Deux personnages tout beaux tout pimpants en Roméo et Juliette de banlieue-dortoir, quelques scènes de grâce (1) parfois à deux doigts de basculer dans le kitsch ou l’embarrassant (2), et une bande originale qu’on qualifiera pudiquement d’éclectique ou de mitigée. À l’image du film et peut-être de 90 % de la production culturelle de la Russie post-soviétique : un mélange de subtilité contemplative et d’excès. Au moins évite-t-on les poncifs du cinéma social. (Andreï Zaitsev n’est peut-être pas Tarkovski, mais au moins il n’est pas Ken Loach.)
Formellement, le film alterne ainsi entre trouvailles de bon aloi – les dix premières minutes – et facilités dignes d’une telenovela brésilienne. Scénaristiquement, c’est la même chose : au lieu d’exploiter son sens de l’ellipse et de creuser ses thèmes, qui n’ont certes rien de bien nouveau – le silence, l’adolescence (3) –, la narration s’attarde ainsi sur une bande de méchants très méchants qui ne savent pas plus que le spectateur ce qu’ils font là.
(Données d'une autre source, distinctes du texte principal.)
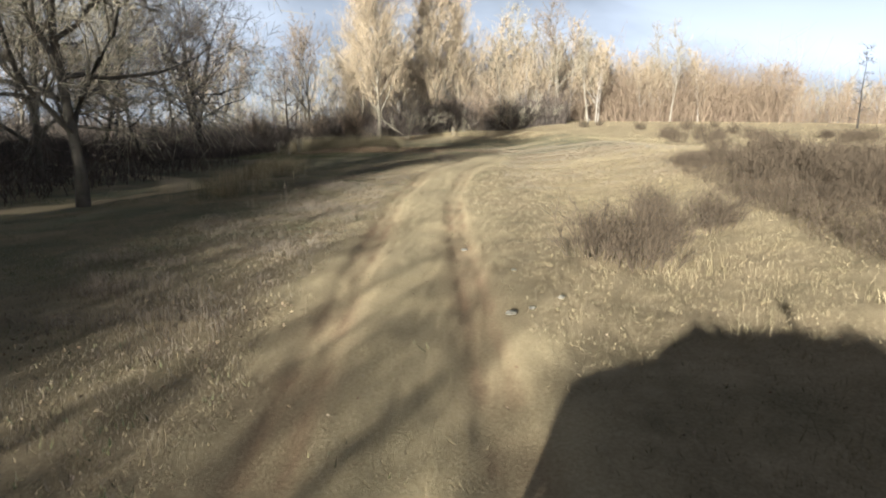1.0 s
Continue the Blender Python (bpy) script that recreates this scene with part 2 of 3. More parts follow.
def steps(lo, hi, step, out_lo, out_hi):
    mid = list(np.arange(lo, hi + 1e-6, step))
    a, s = [lo], step
    while a[-1] > out_lo:
        s *= 1.16
        a.append(a[-1] - s)
    b, s = [hi], step
    while b[-1] < out_hi:
        s *= 1.16
        b.append(b[-1] + s)
    return np.array(a[:0:-1] + mid + b[1:])


def mesh(name, verts, faces, mats, smooth_faces=True):
    """A mesh from an array of places and an array of faces with equal corners."""
    me = bpy.data.meshes.new(name)
    verts, faces = np.asarray(verts, np.float32), np.asarray(faces, np.int32)
    n, k = faces.shape
    me.vertices.add(len(verts))
    me.vertices.foreach_set("co", verts.ravel())
    me.loops.add(n * k)
    me.loops.foreach_set("vertex_index", faces.ravel())
    me.polygons.add(n)
    me.polygons.foreach_set("loop_start", np.arange(n, dtype=np.int32) * k)
    me.polygons.foreach_set("use_smooth", np.full(n, smooth_faces))
    me.update(calc_edges=True)
    for m in mats if isinstance(mats, list) else [mats]:
        me.materials.append(m)
    return me


gx, gy = steps(-19, 12, 0.2, -2500, 2500), steps(2, 70, 0.2, -2500, 2500)
gx = np.unique(np.round(np.concatenate([gx, np.arange(-3.6, 2.6, 0.07)]), 3))
gx = gx[np.r_[True, np.diff(gx) > 0.02]]
X, Y = np.meshgrid(gx, gy)
Z = height(X, Y)
near_fine = (1 - smooth(20, 40, np.abs(X))) * (1 - smooth(70, 90, Y))
Z = Z + near_fine * np.random.RandomState(3).normal(0, 0.007, Z.shape)
nx, ny = len(gx), len(gy)
ids = np.arange(nx * ny).reshape(ny, nx)
quads = np.stack([ids[:-1, :-1], ids[:-1, 1:], ids[1:, 1:], ids[1:, :-1]], -1).reshape(-1, 4)

m = bpy.data.materials.new("ground")
m.use_nodes = True
nt = m.node_tree
gb = nt.nodes["Principled BSDF"]
gb.inputs["Roughness"].default_value = 0.95
gco = nt.nodes.new("ShaderNodeTexCoord")


def gnoise(scale, detail=6.0, rough=0.6):
    n = nt.nodes.new("ShaderNodeTexNoise")
    n.inputs["Scale"].default_value, n.inputs["Detail"].default_value, n.inputs["Roughness"].default_value = scale, detail, rough
    nt.links.new(gco.outputs["Object"], n.inputs["Vector"])
    return n.outputs["Fac"]


def gramp(fac, stops):
    r = nt.nodes.new("ShaderNodeValToRGB")
    el = r.color_ramp.elements
    el[0].position, el[0].color = stops[0][0], (*stops[0][1], 1)
    el[1].position, el[1].color = stops[-1][0], (*stops[-1][1], 1)
    for p, c in stops[1:-1]:
        el.new(p).color = (*c, 1)
    nt.links.new(fac, r.inputs[0])
    return r.outputs[0]


def gmix(fac, a, b):
    n = nt.nodes.new("ShaderNodeMix")
    n.data_type = "RGBA"
    nt.links.new(fac, n.inputs["Factor"])
    nt.links.new(a, n.inputs["A"])
    nt.links.new(b, n.inputs["B"])
    return n.outputs["Result"]


def gattr(name):
    n = nt.nodes.new("ShaderNodeAttribute")
    n.attribute_name = name
    return n.outputs["Fac"]


n_big, n_mid, n_fine = gnoise(0.25), gnoise(1.8), gnoise(34.0, 8.0, 0.72)
turf = gmix(n_big, gramp(n_fine, [(0.3, (0.140, 0.100, 0.058)), (0.5, (0.370, 0.268, 0.160)), (0.7, (0.575, 0.455, 0.280))]),
            gramp(n_mid, [(0.3, (0.150, 0.132, 0.060)), (0.5, (0.335, 0.268, 0.148)), (0.7, (0.520, 0.415, 0.250))]))
sand = gmix(n_mid, gramp(n_fine, [(0.3, (0.400, 0.288, 0.152)), (0.7, (0.640, 0.525, 0.310))]), gramp(n_fine, [(0.3, (0.470, 0.352, 0.195)), (0.7, (0.660, 0.550, 0.335))]))
wet = gmix(n_mid, gramp(n_fine, [(0.3, (0.132, 0.070, 0.041)), (0.7, (0.355, 0.194, 0.108))]), gramp(n_fine, [(0.3, (0.238, 0.140, 0.078)), (0.7, (0.570, 0.348, 0.194))]))
duff = gramp(n_fine, [(0.3, (0.111, 0.077, 0.048)), (0.5, (0.278, 0.198, 0.118)), (0.72, (0.558, 0.456, 0.310))])
# Green turf colours, darkened partly to imitate shade on the left lawn.
lush_shade = gmix(n_mid, gramp(n_fine, [(0.3, (0.049, 0.059, 0.027)), (0.7, (0.161, 0.163, 0.078))]), gramp(n_fine, [(0.3, (0.084, 0.077, 0.042)), (0.7, (0.238, 0.207, 0.126))]))
colour = gmix(gattr("bare"), gmix(gattr("lush_shade"), turf, lush_shade), sand)
colour = gmix(gattr("litter"), colour, duff)
colour = gmix(gattr("mud"), colour, wet)
nt.links.new(colour, gb.inputs["Base Color"])
gbump = nt.nodes.new("ShaderNodeBump")
gbump.inputs["Strength"].default_value, gbump.inputs["Distance"].default_value = 0.6, 0.03
nt.links.new(n_fine, gbump.inputs["Height"])
nt.links.new(gbump.outputs[0], gb.inputs["Normal"])
M["ground"] = m

me = mesh("ground", np.stack([X, Y, Z], -1).reshape(-1, 3), quads, m)
bare, mud, lane, litter = soil(X, Y)
# Greener grass; left of the track its dark tone also stands for shade.
lush_shade_share = smooth(-2.2, -5.5, X + 0.8 * waves(X, Y, 5.0, 21)) * np.clip(0.7 + 0.5 * waves(X, Y, 3.2, 22), 0, 1) * (1 - smooth(66, 80, Y))
lush_shade_share = np.maximum(lush_shade_share, smooth(43, 50, Y + 0.4 * X) * np.clip(0.75 + 0.6 * waves(X, Y, 3.2, 22), 0.15, 1) * smooth(12, 5, X) * (1 - smooth(66, 76, Y)))
for name, share in (("bare", np.maximum(bare, lane)), ("mud", mud), ("litter", litter), ("lush_shade", lush_shade_share)):
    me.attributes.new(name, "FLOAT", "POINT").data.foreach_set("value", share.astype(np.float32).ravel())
ground = tagged(new("ground", me), "rolling dry meadow with a worn sandy track and a muddy bend", "ground", kind="structure")


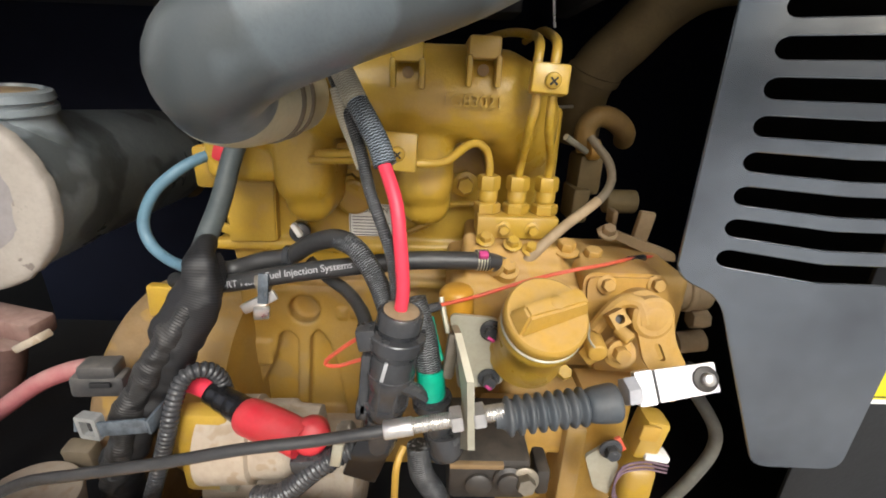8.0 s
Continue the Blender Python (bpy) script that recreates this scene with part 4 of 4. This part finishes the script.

Dommage, parce que l’utilisation des clichés, parfois clairement tournés en dérision, parfois inévitables au moins pour camper les personnages, parfois problématiques dans le sens où ils n’appartiennent à aucune de ces deux catégories (4) est plutôt intéressante. Pour quiconque cherche des scènes où un adolescent ne saisit aucune des perches tendues par la fille qu’il aime et qui l’aime, parce qu’il ne comprend pas, le film se révèle une mine d’or. (Et il pourrait rappeler des souvenirs à certains.)
On est peut-être moins indulgent avec les œuvres dont on attend quelque chose, et j’attendais de 14 ans quelque chose de plus. Cela dit, le film se laisse voir – et entendre – et arrive parfois à être volontairement drôle, ce qui semble hors de portée de tout film français sérieux sur le sujet.
(1) Celles qui se passent dans l’escalier : le cache-cache visuel, les adieux par timidité ; la remarquable scène où Aliocha et Vika sont à scooter et que le regard de Vika croise un temps celui d’une passagère du bus.
(2) On n’est jamais aussi près du basculement que lorsque Vika est chez Aliocha.
(3) Au spectateur curieux et qui aime prendre les choses de biais, je propose un angle d’approche pour une critique de 14 ans : les vêtements.
(4) Exemples respectifs : 1° les mines patibulaires du père et du frère de Vika, 2° la scène de l’épicerie, 3° la courte scène du métro ou celle des framboises.